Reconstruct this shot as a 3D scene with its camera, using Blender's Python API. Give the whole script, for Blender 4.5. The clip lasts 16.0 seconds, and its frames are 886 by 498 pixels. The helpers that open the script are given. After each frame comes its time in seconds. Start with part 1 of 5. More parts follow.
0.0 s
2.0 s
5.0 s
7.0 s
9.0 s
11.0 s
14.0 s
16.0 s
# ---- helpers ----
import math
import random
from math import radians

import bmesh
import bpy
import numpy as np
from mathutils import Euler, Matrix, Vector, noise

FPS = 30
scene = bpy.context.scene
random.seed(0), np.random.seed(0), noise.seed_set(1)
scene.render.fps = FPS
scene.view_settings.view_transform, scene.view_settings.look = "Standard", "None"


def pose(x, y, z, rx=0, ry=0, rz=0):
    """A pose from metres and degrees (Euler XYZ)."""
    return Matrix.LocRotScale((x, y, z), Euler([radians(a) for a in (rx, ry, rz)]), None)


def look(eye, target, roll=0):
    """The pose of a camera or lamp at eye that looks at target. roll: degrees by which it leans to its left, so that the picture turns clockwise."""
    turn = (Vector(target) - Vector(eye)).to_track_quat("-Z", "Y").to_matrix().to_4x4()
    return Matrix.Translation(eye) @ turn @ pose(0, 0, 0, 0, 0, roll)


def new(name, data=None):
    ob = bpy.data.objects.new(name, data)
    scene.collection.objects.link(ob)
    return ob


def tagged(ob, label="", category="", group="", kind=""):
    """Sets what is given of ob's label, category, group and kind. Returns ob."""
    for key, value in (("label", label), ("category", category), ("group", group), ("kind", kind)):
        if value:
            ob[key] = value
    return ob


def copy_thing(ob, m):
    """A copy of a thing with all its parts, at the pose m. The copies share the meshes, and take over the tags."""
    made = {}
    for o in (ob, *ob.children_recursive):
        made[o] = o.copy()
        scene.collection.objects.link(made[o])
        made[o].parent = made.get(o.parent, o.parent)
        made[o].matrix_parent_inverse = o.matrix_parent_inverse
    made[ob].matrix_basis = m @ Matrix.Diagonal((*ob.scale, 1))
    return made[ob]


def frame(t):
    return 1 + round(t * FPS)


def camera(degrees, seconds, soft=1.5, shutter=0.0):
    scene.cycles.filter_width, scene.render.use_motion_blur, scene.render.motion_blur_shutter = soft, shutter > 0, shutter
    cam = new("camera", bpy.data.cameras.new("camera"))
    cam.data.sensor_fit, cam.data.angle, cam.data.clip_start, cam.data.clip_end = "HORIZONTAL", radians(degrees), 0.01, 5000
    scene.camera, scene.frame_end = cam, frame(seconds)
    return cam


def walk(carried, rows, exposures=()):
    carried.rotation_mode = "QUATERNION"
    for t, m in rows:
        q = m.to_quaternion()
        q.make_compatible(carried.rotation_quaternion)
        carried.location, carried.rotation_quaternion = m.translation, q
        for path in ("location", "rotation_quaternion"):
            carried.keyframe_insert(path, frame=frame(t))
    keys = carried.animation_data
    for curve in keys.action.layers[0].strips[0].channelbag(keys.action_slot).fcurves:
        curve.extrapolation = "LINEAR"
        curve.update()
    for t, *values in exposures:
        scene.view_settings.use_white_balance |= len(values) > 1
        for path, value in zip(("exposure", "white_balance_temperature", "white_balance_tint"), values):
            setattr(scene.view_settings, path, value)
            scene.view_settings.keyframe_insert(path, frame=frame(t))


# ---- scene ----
□ □ □ □ □ □ □
#### Exercise instructions:
Show each line holding the word "target".

#### Task output:
def look(eye, target, roll=0):
    """The pose of a camera or lamp at eye that looks at target. roll: degrees by which it leans to its left, so that the picture turns clockwise."""
    turn = (Vector(target) - Vector(eye)).to_track_quat("-Z", "Y").to_matrix().to_4x4()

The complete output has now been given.